Na ficção, o canibalismo já foi usado para controlar a superpopulação. Será essa uma possibilidade a ser considerada hoje?
Preocupações sobre a superpopulação humana não são novas. O economista e demógrafo inglês Thomas Robert Malthus (1766-1834) escreveu em 1798 um livro muito influente, intitulado Um ensaio sobre o princípio da população, que até hoje ainda é muito relevante e polêmico. A essência do texto de Malthus é a incompatibilidade da taxa de crescimento da população com a disponibilidade de recursos.
Malthus argumentou que, embora o crescimento populacional seja exponencial, haveria um momento em que o aumento linear aritmético na produção de alimentos não seria capaz de sustentá-lo. Segundo ele, essa situação levaria inevitavelmente a uma crise em que a restrição alimentar acabaria por controlar de forma natural o crescimento da população, mas não sem muito sofrimento, sobretudo entre os membros menos privilegiados da sociedade.
Malthus estava convencido de que seria difícil para uma sociedade, mesmo que ela fosse educada, adotar o planejamento familiar autoimposto. A simples observação da natureza mostrava que, sempre que as condições econômicas melhorassem, haveria crescimento populacional.

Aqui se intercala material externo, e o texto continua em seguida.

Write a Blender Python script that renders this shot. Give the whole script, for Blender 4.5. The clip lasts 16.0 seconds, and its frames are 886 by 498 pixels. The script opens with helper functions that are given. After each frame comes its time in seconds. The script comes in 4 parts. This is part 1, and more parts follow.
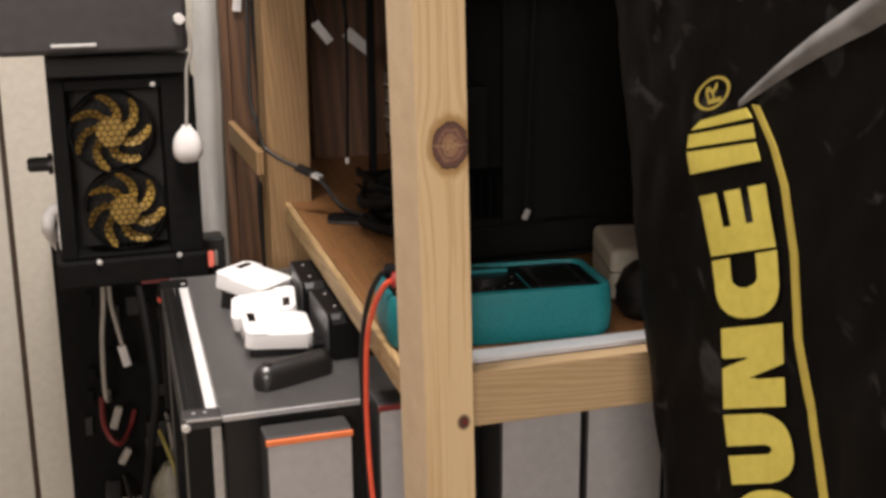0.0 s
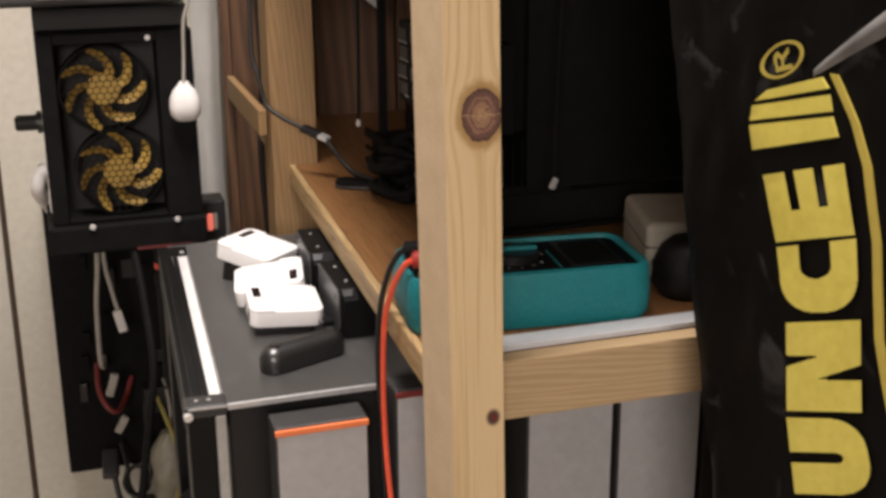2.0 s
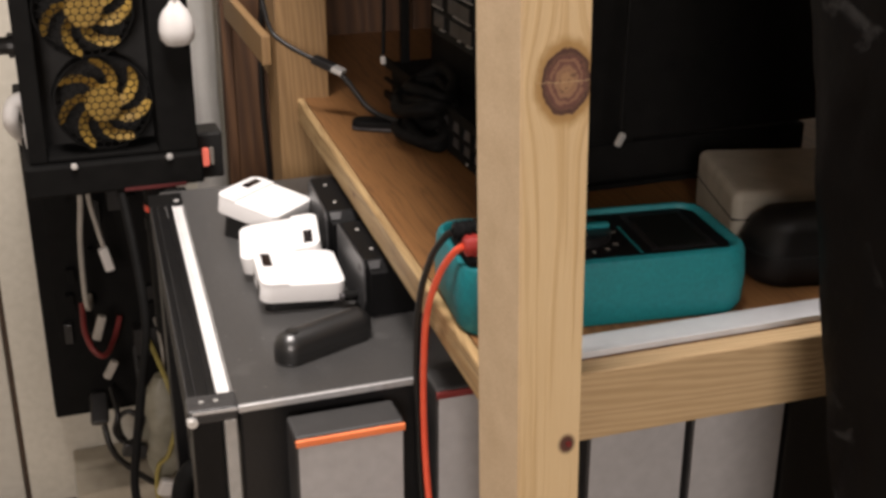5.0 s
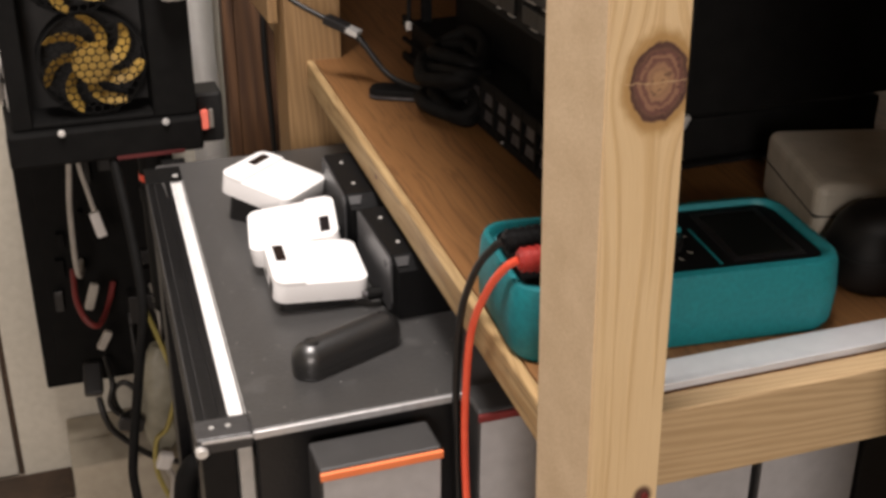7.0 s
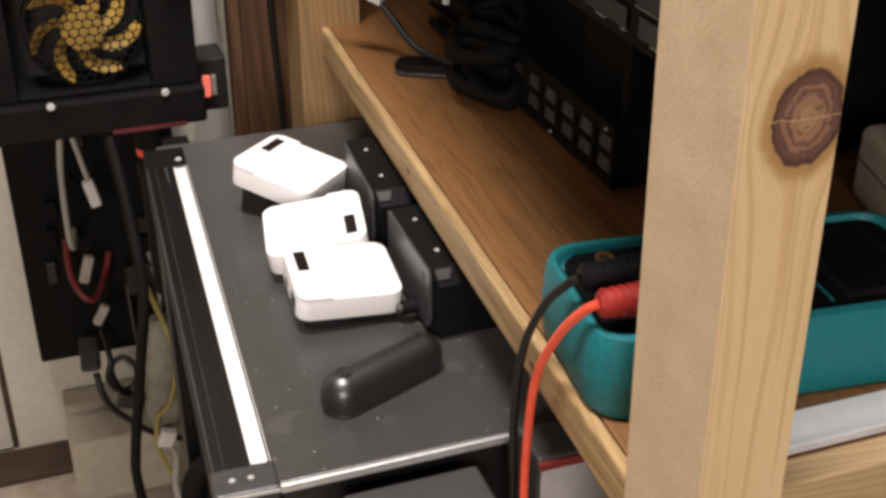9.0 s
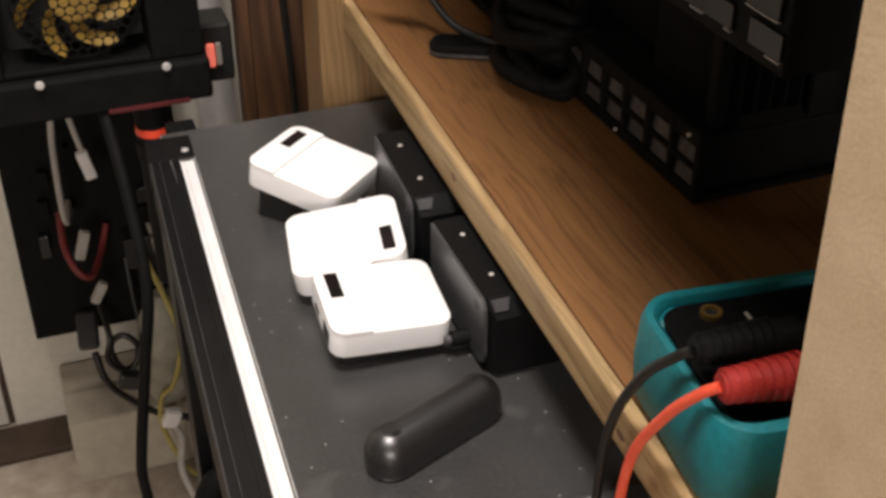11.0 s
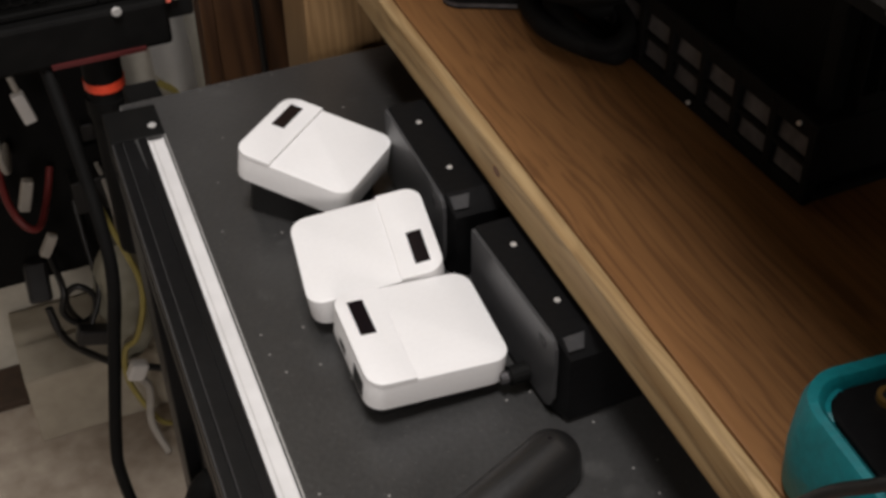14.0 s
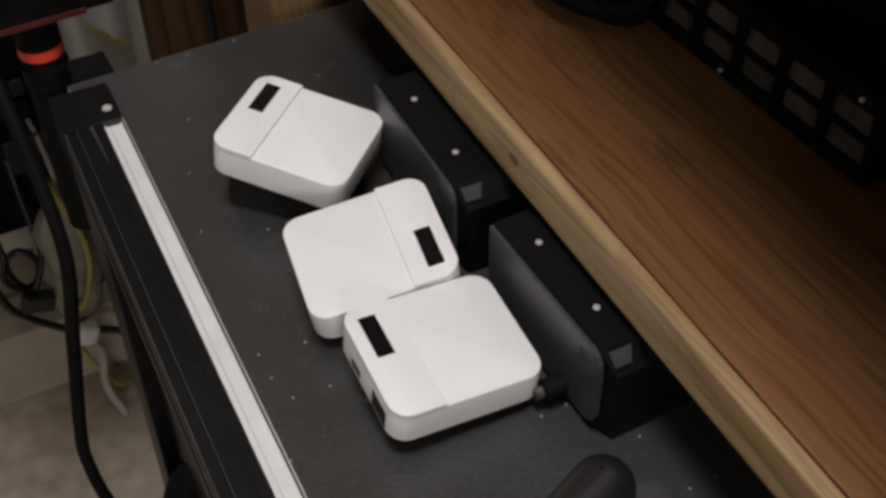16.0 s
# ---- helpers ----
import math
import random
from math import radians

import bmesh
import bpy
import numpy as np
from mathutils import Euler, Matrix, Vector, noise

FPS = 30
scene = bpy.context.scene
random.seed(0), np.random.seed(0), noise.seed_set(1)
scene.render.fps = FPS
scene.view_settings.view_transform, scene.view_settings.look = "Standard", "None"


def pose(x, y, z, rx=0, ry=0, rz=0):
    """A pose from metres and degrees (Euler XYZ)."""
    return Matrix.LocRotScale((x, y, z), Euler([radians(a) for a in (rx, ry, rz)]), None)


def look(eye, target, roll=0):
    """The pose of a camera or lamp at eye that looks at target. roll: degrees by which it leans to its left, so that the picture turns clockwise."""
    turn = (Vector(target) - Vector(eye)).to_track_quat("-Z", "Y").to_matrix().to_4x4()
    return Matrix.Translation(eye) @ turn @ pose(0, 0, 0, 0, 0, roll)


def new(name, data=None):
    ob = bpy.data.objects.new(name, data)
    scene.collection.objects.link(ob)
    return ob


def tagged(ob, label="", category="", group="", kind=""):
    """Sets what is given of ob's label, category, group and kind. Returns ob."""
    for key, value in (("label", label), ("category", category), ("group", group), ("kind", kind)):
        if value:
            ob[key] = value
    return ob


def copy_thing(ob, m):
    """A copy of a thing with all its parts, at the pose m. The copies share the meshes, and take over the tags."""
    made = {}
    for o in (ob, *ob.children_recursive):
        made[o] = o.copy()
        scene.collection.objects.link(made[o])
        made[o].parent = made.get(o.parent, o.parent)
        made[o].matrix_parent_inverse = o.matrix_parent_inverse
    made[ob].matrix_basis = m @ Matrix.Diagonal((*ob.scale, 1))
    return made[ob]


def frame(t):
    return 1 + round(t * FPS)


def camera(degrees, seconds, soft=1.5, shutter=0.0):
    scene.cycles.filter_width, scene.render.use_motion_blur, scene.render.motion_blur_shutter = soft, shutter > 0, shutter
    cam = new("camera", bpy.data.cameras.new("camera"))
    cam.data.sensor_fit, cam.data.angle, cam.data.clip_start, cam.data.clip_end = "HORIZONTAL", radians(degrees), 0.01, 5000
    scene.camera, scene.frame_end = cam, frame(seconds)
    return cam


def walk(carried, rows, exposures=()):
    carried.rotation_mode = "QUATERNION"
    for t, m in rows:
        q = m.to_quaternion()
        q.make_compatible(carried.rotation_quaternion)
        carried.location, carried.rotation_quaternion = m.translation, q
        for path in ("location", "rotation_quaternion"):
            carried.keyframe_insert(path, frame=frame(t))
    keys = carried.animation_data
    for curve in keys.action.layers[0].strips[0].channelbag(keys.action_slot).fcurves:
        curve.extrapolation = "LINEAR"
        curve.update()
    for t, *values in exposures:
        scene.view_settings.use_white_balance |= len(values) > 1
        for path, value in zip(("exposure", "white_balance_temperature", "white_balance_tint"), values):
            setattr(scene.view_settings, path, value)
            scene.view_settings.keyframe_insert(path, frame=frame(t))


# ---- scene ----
cam = camera(39.6, 16.0, soft=3.3)
METRES, EYE, TILT, LEAN, TURN = 0.8, 1.085, -15.16, 0.44, -17.92
ROWS = [
    (0.0, 0.0, 0.0, 0.0, -0.0, 0.0, -0.0),
    (0.5, -0.0058, 0.0216, 0.0045, -0.05, -0.5, -0.04),
    (1.0, -0.0119, 0.0452, 0.0112, -0.09, -1.13, -0.01),
    (1.5, -0.0191, 0.0707, 0.0181, -0.17, -1.8, -0.03),
    (2.0, -0.0264, 0.0986, 0.0265, -0.26, -2.54, -0.04),
    (2.5, -0.0342, 0.1287, 0.0352, -0.35, -3.33, -0.02),
    (3.0, -0.0427, 0.16, 0.0452, -0.46, -4.16, -0.09),
    (3.5, -0.0512, 0.191, 0.0545, -0.6, -4.98, -0.18),
    (4.0, -0.0598, 0.223, 0.0641, -0.72, -5.84, -0.21),
    (6.5, -0.1029, 0.3871, 0.1087, -1.3, -10.07, -0.29),
    (7.0, -0.1112, 0.4192, 0.1166, -1.4, -10.87, -0.24),
    (7.5, -0.1199, 0.4512, 0.1253, -1.51, -11.69, -0.27),
    (8.0, -0.1285, 0.4834, 0.1336, -1.61, -12.51, -0.27),
    (8.5, -0.1371, 0.5163, 0.1417, -1.7, -13.35, -0.17),
    (9.0, -0.1457, 0.5488, 0.1504, -1.81, -14.23, -0.11),
    (9.5, -0.1541, 0.5823, 0.1585, -1.89, -15.09, -0.02),
    (12.0, -0.1968, 0.7398, 0.1922, -2.94, -19.56, 0.54),
    (12.5, -0.2048, 0.7683, 0.1977, -3.49, -20.6, 0.79),
    (13.0, -0.2126, 0.7961, 0.2024, -4.14, -21.69, 1.09),
    (13.5, -0.2208, 0.822, 0.2068, -4.91, -22.77, 1.36),
    (14.0, -0.2285, 0.8471, 0.2117, -5.86, -23.97, 1.73),
    (14.5, -0.2375, 0.8708, 0.2163, -6.99, -25.18, 2.04),
    (15.0, -0.2453, 0.8947, 0.2197, -8.11, -26.37, 2.34),
    (15.5, -0.2535, 0.9164, 0.224, -9.25, -27.53, 2.71),
    (16.0, -0.26, 0.9371, 0.2279, -10.23, -28.68, 3.05),
]
EXPOSURES = [(0.0, 0.5, 6750, 13), (4.0, 0.48, 6750, 13), (9.5, 0.62, 6750, 13), (12.0, 0.07, 6650, 11), (14.0, -0.32, 6400, 10), (16.0, -0.62, 6350, 10)]
walk(cam, [(t, pose(0, 0, EYE, TILT, LEAN, TURN) @ pose(METRES * x, METRES * y, METRES * z, 90 + pitch, roll, yaw)) for t, x, y, z, yaw, pitch, roll in ROWS], EXPOSURES)
LAMP, LAMP_WATTS = (-0.01, 0.82, 2.35), 35.0
SIDE_LAMP, SIDE_WATTS = (-0.72, -1.9, 1.65), 35.5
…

Assim, a advertência de Malthus sobre o desastre iminente foi acompanhada por recomendações. Ele sugeriu, por exemplo, que políticas sociais como as “leis dos pobres”, que garantiam auxílios às populações carentes, não deveriam ser implementadas. Em sua opinião, a ajuda sob a forma de apoio financeiro apenas encorajaria o crescimento das famílias, especialmente daquelas sem recursos.
O legado de Malthus é duradouro. Recentemente, os produtores de Os vingadores (Marvel comics), em seu filme A guerra do infinito,de 2018, apresentaram o arqui-inimigo Thanos, que se declara um malthusiano. Thanos é obviamente culto. Ele também deve ter lido o autor e crítico britânico Anthony Burgess (1917-1993), que contribuiu com ideias para atenuar os problemas da superpopulação. Seu romance presciente, The wanting seed (A semente maldita, na edição portuguesa), escrito em 1962, tem como enredo uma Londres superpopulada, com uma sociedade claramente dividida.
No romance de Burgess, o governo lida com o problema de recursos limitados, promovendo a reciclagem de materiais e incentivando a homossexualidade e a auto esterilização e, naturalmente, condenando a natalidade. A eutanásia também é aprovada. Mais tarde, descobre-se,no livro, que a reciclagem de materiais também incluía o canibalismo, que passa a ser praticado oportunamente na Grã-Bretanha como um meio de sobrevivência.